> **Set problem**
Copy out the listing that follows exactly, dropping every picture.

-- START OF Given information --

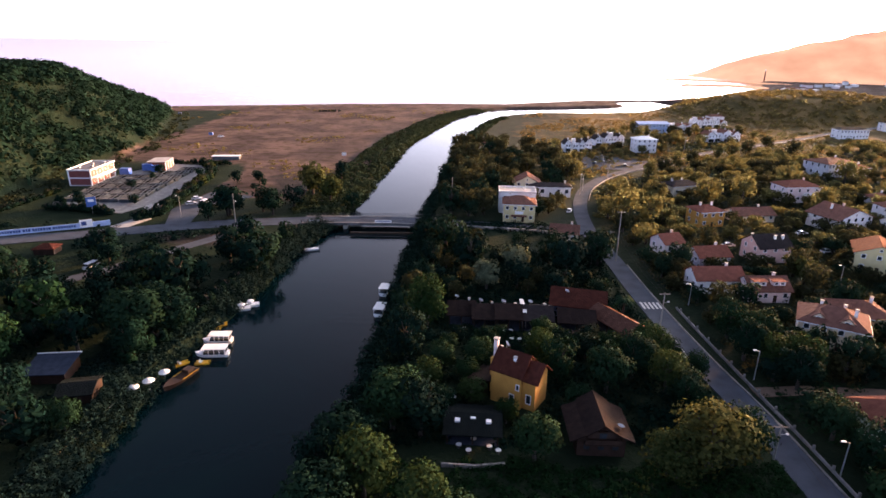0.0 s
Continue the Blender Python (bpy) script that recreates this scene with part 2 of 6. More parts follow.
# ---- mesh helpers ----
class Shape:
    """Collects boxes, prisms and quads into one mesh."""

    def __init__(self):
        self.v, self.f = [], []

    def add(self, verts, faces):
        o = len(self.v)
        self.v += [tuple(p) for p in verts]
        self.f += [tuple(o + i for i in fa) for fa in faces]
        return self

    def box(self, x0, y0, z0, x1, y1, z1):
        return self.add([(x0, y0, z0), (x1, y0, z0), (x1, y1, z0), (x0, y1, z0), (x0, y0, z1), (x1, y0, z1), (x1, y1, z1), (x0, y1, z1)],
                        [(3, 2, 1, 0), (4, 5, 6, 7), (0, 1, 5, 4), (1, 2, 6, 5), (2, 3, 7, 6), (3, 0, 4, 7)])

    def prism(self, outline, z0, z1):
        """An upright prism on a counter-clockwise outline."""
        k = len(outline)
        lo = [(x, y, z0) for x, y in outline]
        hi = [(x, y, z1) for x, y in outline]
        return self.add(lo + hi, [tuple(range(k - 1, -1, -1)), tuple(range(k, 2 * k))] +
                        [(i, (i + 1) % k, k + (i + 1) % k, k + i) for i in range(k)])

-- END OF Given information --

> **Output for this task**
0.0 s
Continue the Blender Python (bpy) script that recreates this scene with part 2 of 6. More parts follow.
# ---- mesh helpers ----
class Shape:
    """Collects boxes, prisms and quads into one mesh."""

    def __init__(self):
        self.v, self.f = [], []

    def add(self, verts, faces):
        o = len(self.v)
        self.v += [tuple(p) for p in verts]
        self.f += [tuple(o + i for i in fa) for fa in faces]
        return self

    def box(self, x0, y0, z0, x1, y1, z1):
        return self.add([(x0, y0, z0), (x1, y0, z0), (x1, y1, z0), (x0, y1, z0), (x0, y0, z1), (x1, y0, z1), (x1, y1, z1), (x0, y1, z1)],
                        [(3, 2, 1, 0), (4, 5, 6, 7), (0, 1, 5, 4), (1, 2, 6, 5), (2, 3, 7, 6), (3, 0, 4, 7)])

    def prism(self, outline, z0, z1):
        """An upright prism on a counter-clockwise outline."""
        k = len(outline)
        lo = [(x, y, z0) for x, y in outline]
        hi = [(x, y, z1) for x, y in outline]
        return self.add(lo + hi, [tuple(range(k - 1, -1, -1)), tuple(range(k, 2 * k))] +
                        [(i, (i + 1) % k, k + (i + 1) % k, k + i) for i in range(k)])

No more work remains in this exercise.